In the courts: Rape victim's trial ordeal angers judge

Click to follow
The Independent Online
A judge called for a change in the law that allows alleged rapists to cross-examine their victims, but support groups fear there are more cases to come. Michael Streeter, Legal Affairs Correspondent, considers the issue.

Judge Timothy Pontius yesterday jailed for 16 years a rapist who had "mercilessly" questioned his two victims in court.

The judge said he was not punishing the rapist for the way he defended himself but added it was "highly regrettable" the law allowed an unrepresented defendant "virtually an unfettered right to personally question his victims in needlessly extended and agonising detail for the obvious purpose of intimidation and humiliation".

Later Victim Support, which works for witnesses and victims of crime, said the Government needed to act "as a matter of urgency" to reduce the agony of witnesses in future cases.
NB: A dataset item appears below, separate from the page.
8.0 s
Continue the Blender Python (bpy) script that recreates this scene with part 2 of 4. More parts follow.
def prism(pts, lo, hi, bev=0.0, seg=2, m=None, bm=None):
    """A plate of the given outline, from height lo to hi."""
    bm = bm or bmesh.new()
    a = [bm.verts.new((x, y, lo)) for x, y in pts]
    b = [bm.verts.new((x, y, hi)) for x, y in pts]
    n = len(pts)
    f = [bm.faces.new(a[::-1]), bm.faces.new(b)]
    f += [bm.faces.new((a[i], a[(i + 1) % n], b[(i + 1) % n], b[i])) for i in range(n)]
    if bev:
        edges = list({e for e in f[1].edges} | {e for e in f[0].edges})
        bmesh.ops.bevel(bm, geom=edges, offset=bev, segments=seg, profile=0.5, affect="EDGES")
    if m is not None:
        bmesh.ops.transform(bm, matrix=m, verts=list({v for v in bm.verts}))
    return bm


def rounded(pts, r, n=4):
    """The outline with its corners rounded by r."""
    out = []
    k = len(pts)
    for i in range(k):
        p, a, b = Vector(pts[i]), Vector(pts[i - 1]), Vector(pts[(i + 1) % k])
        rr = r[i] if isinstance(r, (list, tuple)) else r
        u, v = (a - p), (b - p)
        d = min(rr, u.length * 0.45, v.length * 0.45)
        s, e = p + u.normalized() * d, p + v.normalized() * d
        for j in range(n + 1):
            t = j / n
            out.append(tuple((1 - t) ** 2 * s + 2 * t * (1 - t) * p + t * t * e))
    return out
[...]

A spokeswoman said: "This will not be the last case - we fear there are others in the pipeline. The danger is that it will discourage other witnesses from coming forward."

In June the Government set up an inter-departmental review on vulnerable witnesses. Its report is due in the New Year and early legislation or a change in regulations is expected.

Ministers are thought to be considering plans which would protect rape victims from cross-examination by their alleged attackers. At present child witnesses are afforded this protection, and the idea is to extend this right. Another option is to recommend fresh guidance for judges, giving them powers to prevent cross-examination if they feel a defendant is abusing their right to a fair trial.

At present ministers believe judges are too constrained by fears that by preventing effective cross-examination defendants would have strong grounds for an appeal.

Following the trial of the 44-year-old rapist last month, the Home Secretary, Jack Straw, said he was "appalled" at the women's court ordeal .

Passing sentence at Knightsbridge Crown Court the trial judge said the rapist, who had sacked his lawyers, had made repulsive suggestions to the two victims, whose courage in reporting the crimes then giving evidence he praised.

He said the sentence reflected the fact the defendant posed a serious risk to the public and that the rape offences last year had involved "protracted and repeated sexual violence of a horrifying degree".

The man, who cannot be named for legal reasons, was told that when he is eventually released he will have to register himself with the police under the Sex Offenders Act.

The jury was not told that in the past six years the defendant had been cleared of rape charges on four previous occasions, twice because his alleged victims were apparently too terrified to give evidence.

One of the victims had to give evidence twice after the first jury was discharged following a heated clash with the judge over his behaviour and attitude towards her. She later asked the judge: "Do I have to put up with this? I have never been so humiliated in my life."